Dec. 16—Ralph Stanley, a lifelong Mount Desert Island resident who became one of the country's most acclaimed builders of wooden boats, died on Dec. 7 at the age of 92, according to an obituary published in the Bangor Daily News on Wednesday.

Over the course of a nearly 60-year career, Stanley built wooden boats for clients from all over the world, including lobster boats, Friendship sloops, sailboats and dories. Using time-honored boatbuilding traditions, some of which date back to colonial times, Stanley's boatyards in Southwest Harbor built or restored more than 70 boats in total.

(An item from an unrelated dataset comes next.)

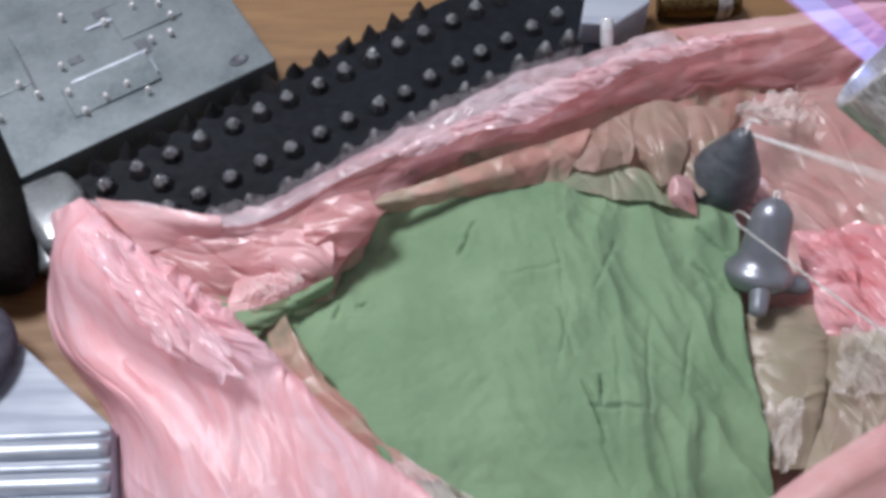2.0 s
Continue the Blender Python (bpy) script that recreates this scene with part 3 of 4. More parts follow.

Born in Bar Harbor on Feb. 9, 1929, Stanley was the eldest of eight children of a lobsterman and a nurse, and came from a long line of sailors and fishermen who were among the first colonists to settle on the island in the 1760s. Growing up in Southwest Harbor, he was attracted to boats at an early age, and made toy boats out of wood as a child. He later accompanied his father on his lobster boat, and began learning the tricks of the trade watching the construction of commercial vessels on other island boatyards.

"I used to go and see what they were doing and talk with them. A lot of times it was better to watch what they were doing and not ask. You'd learn more," Stanley told the National Endowment for the Arts in 1999. "Boatbuilders didn't know how to tell you, you know. Stand back and watch, and you'd find out more."

After attending Ricker College in Houlton, he worked as a ship's hand and captain on the island. Stanley built his first boat in 1952, a 28-foot lobster boat. He never stopped. He used Maine woods like oak, pine and white cedar, and designed his boats by either drawing up plans on paper, or carving scaled-down wooden models.

Though boatbuilding technology has changed a lot since he first learned his trade in the 1940s, Stanley said that he preferred building wooden boats to fiberglass ones, because each wooden boat is unique, and each successive one that he finished challenged him to refine the next.

"Building wooden boats is like climbing a still-growing tree where you never get to the top," he said. "I keep finding new ways of doing things and new things to do. You can always improve; you're always looking to improve."

As one of the few remaining master wooden boat builders in the country, he was recognized by the National Endowment for the Arts in 1999 as a National Heritage Fellow. He was also awarded the Bancroft Award from the Friendship Sloop Society, the Sunbeam Award from Maine Seacoast Mission and the Don Turner Award from the USS Constitution Museum in Boston. In 2002, then-Gov. Angus King named him Shipwright Laureate of Maine, and in 2004, then-Gov. John Baldacci proclaimed June 25 as Ralph Stanley Day. He was on the board of directors for the Penobscot Marine Museum in Searsport and the Southwest Harbor Public Library.

His son Richard also became a wooden boat builder and worked with his father. After their Southwest Harbor boatyard closed, Richard leased space in Manset to continue building.

Ralph Stanley's wife of 65 years, Marion, who survives him, was bookkeeper at the boatyard for many years. He is also survived by his four children, Nadine, Marjorie, Richard and Edward, and their spouses and children.

After he retired, Stanley turned his focus to sailing, building fiddles and playing bluegrass — with a name identical to a bluegrass icon, it only made sense, and he could be found at bluegrass jams all over eastern Maine, as well as playing with his band, the Country Strummers. He also focused on his love of maritime history and genealogy, even publishing a book about his family history in 2017.

A memorial service will be held at 1 p.m. January 6, 2022, at the United Church of Christ in Southwest Harbor.